The IAC building, a curvaceous, schmancy, Frank Gehry-designed building in Chelsea adds 'a much-needed touch of lightness to the Manhattan skyline, just as the city finally emerges from a period of mourning,' wrote the New York Times in March of 2007.
Why's it in the list? True, IAC isn't in a critical state, but this building proves new headquarters are omens. The year IAC moved in, it decided to break up the company, which led to a protracted legal battle between Barry Diller and John Malone.
Compared to the others on this list, it's a minor quibble. IAC has billions in cash, and as Vanity Fair reported, the building only cost around $100 million.
The AOL Time Warner centre. That has a funny ring to it, doesn't it? That's because it is called the Time Warner centre these days. It wasn't always that way.
When construction got under way in 2000, Time Warner and AOL were merging and preparing for world domination. From the time construction got under way to the time the building was opened, Time Warner shares fell 78%. Fast forward a few years, and the company is being pulled apart.
Here's two buildings that went up within a few years of each other in New York: The Hearst Tower (left) and the Conde Nast building (right).
These were once two of the most glamorous, powerful, publishing businesses, but as the Internet chews them up, they're being forced to become increasingly quotidian. 'The Glided Age of Conde Nast Is Over,' chided the New York Observer three months ago.
Ah, well. C'est la vie. At least, you have a gleaming, decadent heirloom with a commanding presence in the city. Enjoy it while you can. Who knows how long it will last.

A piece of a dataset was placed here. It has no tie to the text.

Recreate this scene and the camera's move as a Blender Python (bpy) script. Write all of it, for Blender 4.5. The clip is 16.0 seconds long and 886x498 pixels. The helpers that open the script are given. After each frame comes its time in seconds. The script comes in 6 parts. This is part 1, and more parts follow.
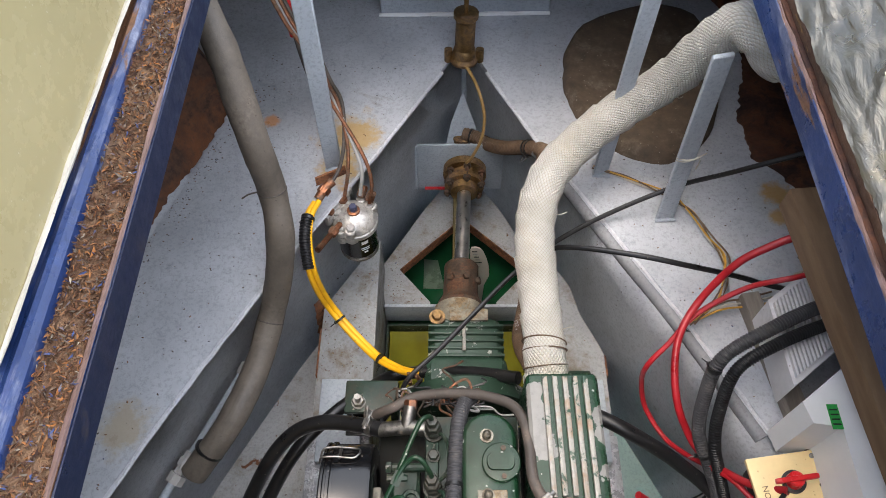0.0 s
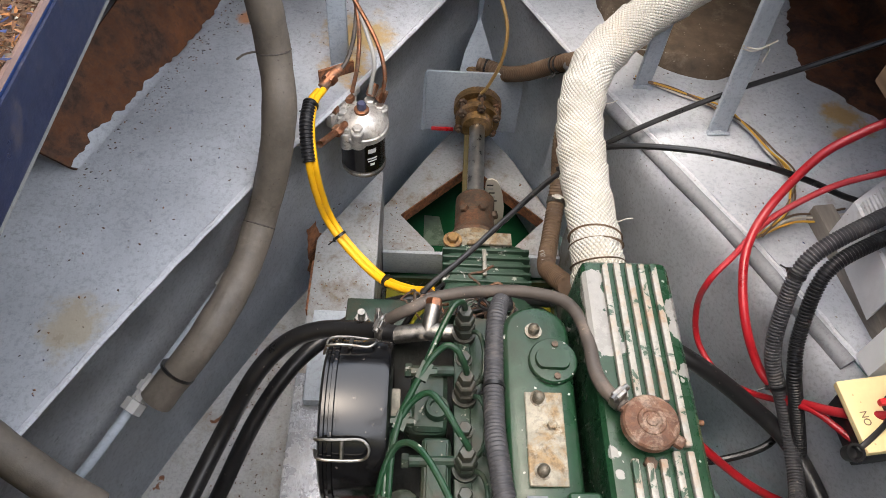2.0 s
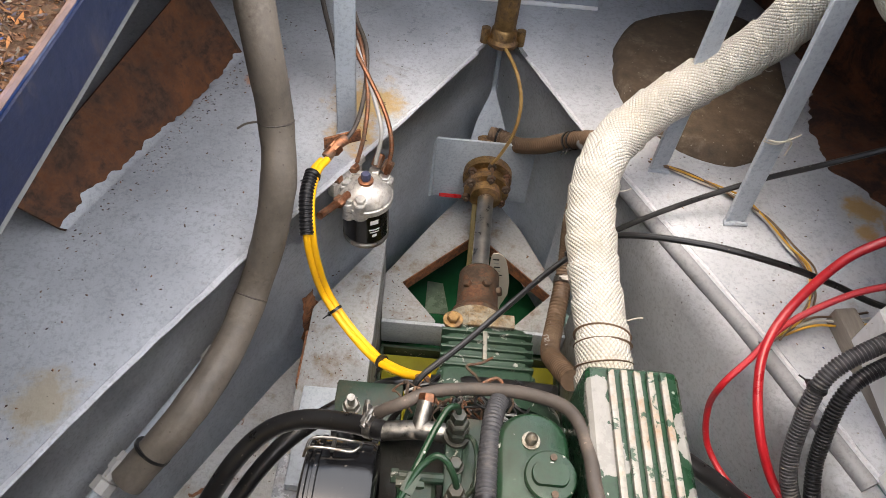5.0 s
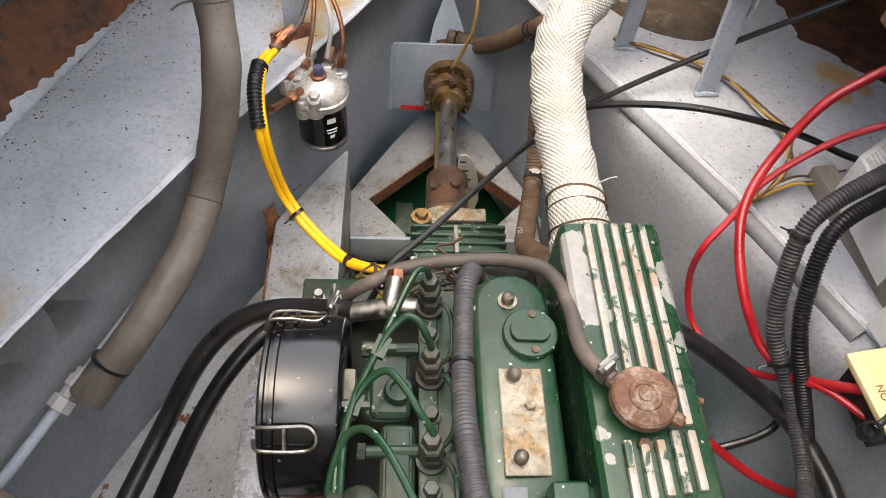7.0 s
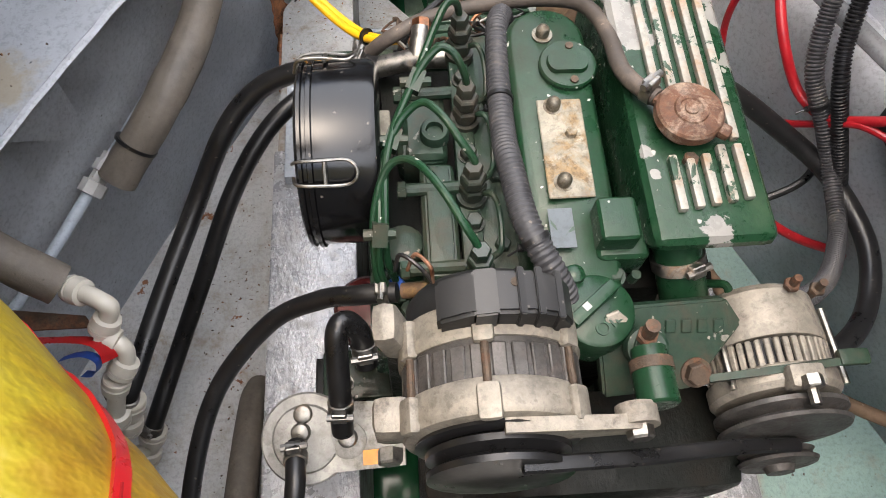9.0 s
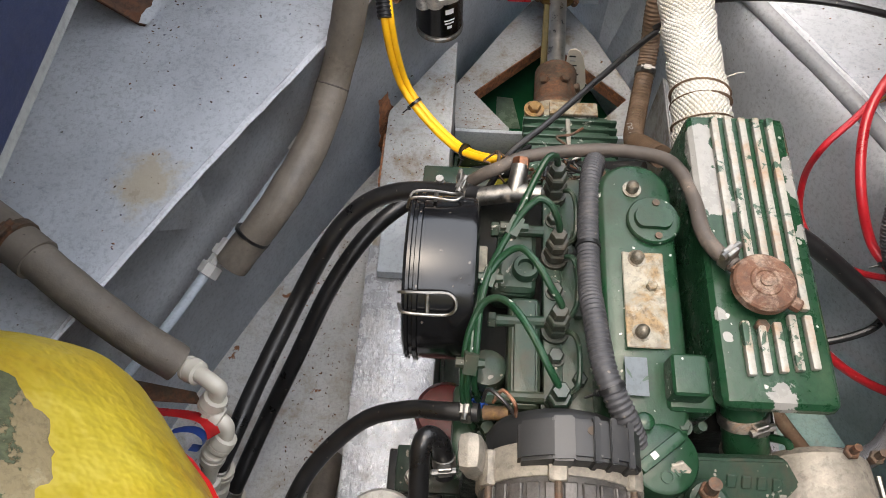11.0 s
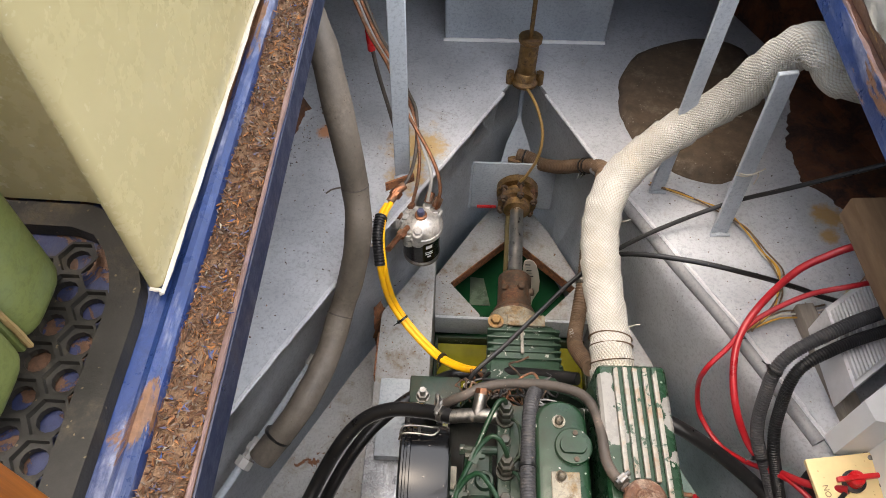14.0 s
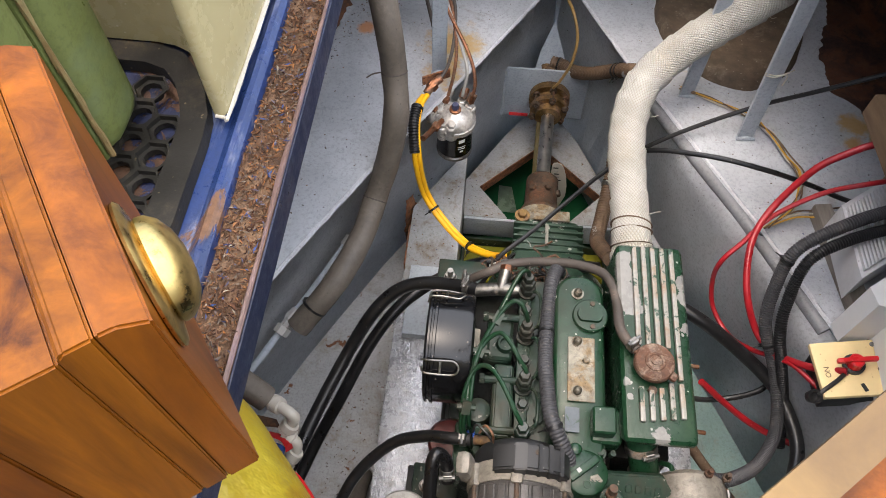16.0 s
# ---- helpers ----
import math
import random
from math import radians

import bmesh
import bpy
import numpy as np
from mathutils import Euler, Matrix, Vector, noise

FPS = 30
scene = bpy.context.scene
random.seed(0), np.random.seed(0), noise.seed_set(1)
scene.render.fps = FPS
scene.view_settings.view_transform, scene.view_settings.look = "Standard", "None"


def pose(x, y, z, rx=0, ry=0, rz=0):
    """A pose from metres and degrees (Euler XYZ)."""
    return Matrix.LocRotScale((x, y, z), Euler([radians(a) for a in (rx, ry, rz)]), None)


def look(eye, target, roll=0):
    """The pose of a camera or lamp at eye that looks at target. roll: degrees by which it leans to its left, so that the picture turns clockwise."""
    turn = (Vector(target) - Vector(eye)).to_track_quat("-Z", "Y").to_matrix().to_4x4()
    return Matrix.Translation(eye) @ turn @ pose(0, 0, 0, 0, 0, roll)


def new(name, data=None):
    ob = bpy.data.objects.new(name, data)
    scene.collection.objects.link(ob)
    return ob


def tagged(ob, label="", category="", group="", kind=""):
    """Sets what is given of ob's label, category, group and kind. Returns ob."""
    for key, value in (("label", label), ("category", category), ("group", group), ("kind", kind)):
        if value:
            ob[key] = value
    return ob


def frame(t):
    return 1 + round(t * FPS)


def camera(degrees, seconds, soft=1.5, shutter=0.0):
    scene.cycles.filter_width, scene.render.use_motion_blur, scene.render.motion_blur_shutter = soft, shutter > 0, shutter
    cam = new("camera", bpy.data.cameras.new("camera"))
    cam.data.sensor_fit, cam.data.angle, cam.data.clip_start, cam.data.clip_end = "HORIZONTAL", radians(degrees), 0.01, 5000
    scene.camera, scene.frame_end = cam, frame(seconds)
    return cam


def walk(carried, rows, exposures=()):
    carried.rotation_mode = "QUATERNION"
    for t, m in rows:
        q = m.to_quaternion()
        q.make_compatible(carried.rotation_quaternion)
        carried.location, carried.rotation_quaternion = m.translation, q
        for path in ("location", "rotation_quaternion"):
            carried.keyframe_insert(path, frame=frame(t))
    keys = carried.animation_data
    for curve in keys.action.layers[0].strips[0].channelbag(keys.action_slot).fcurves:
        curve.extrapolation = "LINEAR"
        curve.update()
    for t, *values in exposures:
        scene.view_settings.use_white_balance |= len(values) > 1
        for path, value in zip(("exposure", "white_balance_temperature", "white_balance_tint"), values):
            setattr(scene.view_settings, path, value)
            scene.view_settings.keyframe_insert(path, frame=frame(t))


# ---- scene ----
cam = camera(63.2, 16.0, 0.9)
PATH = [
    (0, (-0.042, 0.095, 1.669), (-0.05, 1.157, -0.026), -0.3),
    (0.5, (-0.095, 0.093, 1.643), (-0.136, 1.21, -0.015), 0.4),
    (1, (-0.123, 0.059, 1.548), (-0.158, 1.24, -0.065), 1.8),
    (1.5, (-0.124, 0.019, 1.45), (-0.085, 1.21, -0.156), 4.0),
    (2, (-0.124, 0.004, 1.373), (-0.043, 1.181, -0.242), 5.4),
    (2.5, (-0.143, -0.029, 1.316), (-0.064, 1.057, -0.362), 7.0),
    (3, (-0.141, -0.035, 1.301), (-0.067, 0.935, -0.447), 8.2),
    (3.5, (-0.146, -0.037, 1.289), (-0.086, 0.888, -0.483), 9.9),
    (4, (-0.153, 0.012, 1.322), (-0.144, 1.072, -0.374), 10.7),
    (4.5, (-0.13, 0.066, 1.359), (-0.132, 1.289, -0.223), 8.6),
    (4.7, (-0.123, 0.081, 1.37), (-0.108, 1.352, -0.173), 7.8),
    (6.8, (-0.09, 0.032, 1.278), (0.075, 1.278, -0.277), 6.4),
    (7, (-0.094, 0.024, 1.261), (0.03, 1.223, -0.335), 5.8),
    (7.5, (-0.122, 0.005, 1.211), (-0.066, 1.088, -0.469), 2.8),
    (8, (-0.126, -0.021, 1.194), (-0.046, 0.944, -0.556), 2.2),
    (8.2, (-0.123, -0.033, 1.191), (-0.016, 0.89, -0.58), 3.2),
    (10.3, (-0.132, -0.062, 1.219), (-0.048, 0.753, -0.606), 4.5),
    (10.5, (-0.138, -0.058, 1.237), (-0.088, 0.788, -0.575), 3.3),
    (11, (-0.156, -0.02, 1.292), (-0.217, 0.945, -0.459), -0.0),
    (11.5, (-0.135, 0.026, 1.348), (-0.2, 1.117, -0.327), -1.4),
    (12, (-0.121, 0.043, 1.389), (-0.144, 1.202, -0.241), -0.2),
    (12.5, (-0.117, 0.057, 1.434), (-0.112, 1.248, -0.173), 0.4),
    (13, (-0.118, 0.05, 1.518), (-0.111, 1.246, -0.085), 0.5),
    (13.5, (-0.132, 0.014, 1.598), (-0.141, 1.201, -0.011), 0.8),
    (14, (-0.148, -0.014, 1.671), (-0.181, 1.161, 0.053), 1.0),
    (14.5, (-0.142, -0.063, 1.7), (-0.196, 1.089, 0.066), 1.1),
    (15, (-0.15, -0.108, 1.669), (-0.223, 1.007, 0.01), 1.0),
    (15.5, (-0.149, -0.138, 1.67), (-0.235, 0.934, -0.016), 0.7),
    (16, (-0.149, -0.14, 1.67), (-0.243, 0.898, -0.037), 0.5),
]
walk(cam, [(t, look(eye, target, roll)) for t, eye, target, roll in PATH], [(0.0, 1.59, 6500, 9), (1.0, 1.75, 6500, 9), (2.5, 1.98, 6900, 9), (4.0, 2.02, 7000, 10), (8.0, 2.08, 6900, 10), (10.5, 2.08, 6600, 8), (11.0, 2.0, 6750, 8), (12.5, 2.0, 7200, 10), (13.5, 1.85, 7200, 10), (15.0, 1.7, 6700, 10), (16.0, 1.65, 6700, 10)])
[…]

Yahoo is working on getting the permits to build a on a piece of Santa Clara property it bought in 2006 for $112 million. The new headquarters, which are supposed to last the next 50 to 70 years, would add 2.9 million square feet of office space, and house 7,000 more employees.
Does anyone even know what Yahoo will look like in 50 to 70 years? Will it really need all this space? It's shedding staff and slimming the company in general, yet it wants to beef up its HQ.